During the 2013 Budget Statement early last week, and in response to the demands by local businesses for assistance in dealing with rising costs, Finance Minister Tharman Shanmugaratnam has announced that all Singapore companies will receive a 30% Corporate Income Tax (CIT) rebate. The rebate is subject to a cap of $30,000 per year of assessment (YA) and will be available for the YA 2013, 2014 and 2015.
Singapore company registration specialist Rikvin recognizes that the latest tax rebate scheme augurs well for the economy by creating a multiplier effect. Currently, Singapore’s corporate tax rate stands at 17% – one of the lowest in the world – with full or partial tax exemption of income up to S$300,000 (75% for the first $10,000 and 50% for the next $290,000) for Singapore-registered startups and eligible firms. Lower tax rates ranging from 0% to 15% are also available for qualifying companies under the various tax incentive schemes such as the Regional or International Headquarter Scheme.
The CIT rebate will be made available to all companies in Singapore including registered business trusts, companies that are not tax resident in Singapore, and companies that receive income taxed at a concessionary tax rate. However, the rebate will not apply to the amount of income derived by a non-resident company, which will then be subject to final withholding tax.
Moreover, like the newly-introduced Wage Credit Scheme, no application is required on the part of companies as IRAS (Inland Revenue Authority of Singapore) will compute the amount automatically when assessing their annual income tax returns.
The CIT rebate will be calculated on the tax payable after deducting tax set-offs such as foreign tax credit and unilateral tax credit. However, if a company’s income is taxed at both concessionary and normal tax rates, the rebate will be based on the aggregate gross tax payable for both concessionary and normal income.

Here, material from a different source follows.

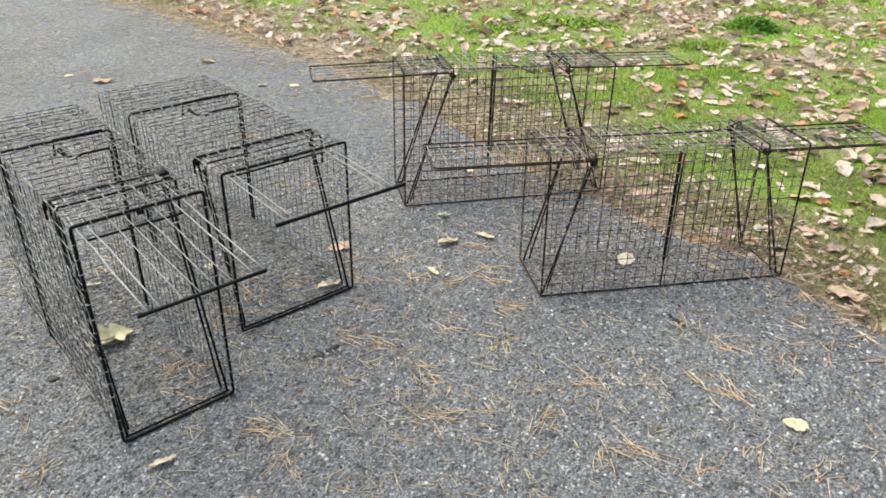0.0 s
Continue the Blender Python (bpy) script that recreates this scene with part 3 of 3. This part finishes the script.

“The latest measure is an indication that the government is recognizing the repercussions of rising manpower costs to companies due to more stringent measures taken to the Singapore work pass framework. Other factors such as rising rentals and shifting to more productivity-driven processes are also eating up profits. In all, the CIT rebate is expected to cost the government S$1.3 billion over the three-year period,” informed Ms. Christine Lim, General Manager of Rikvin.
“So if a company in Singapore has a normal chargeable income of S$500,000, its effective tax rate will only be 8.27%, taking into account the partial tax exemptions and CIT rebate. Compare this with top marginal personal income tax rate of 20% and there is a clear case for self-employed high-net-worth-individuals to incorporate a Singapore company,” concluded Ms. Lim.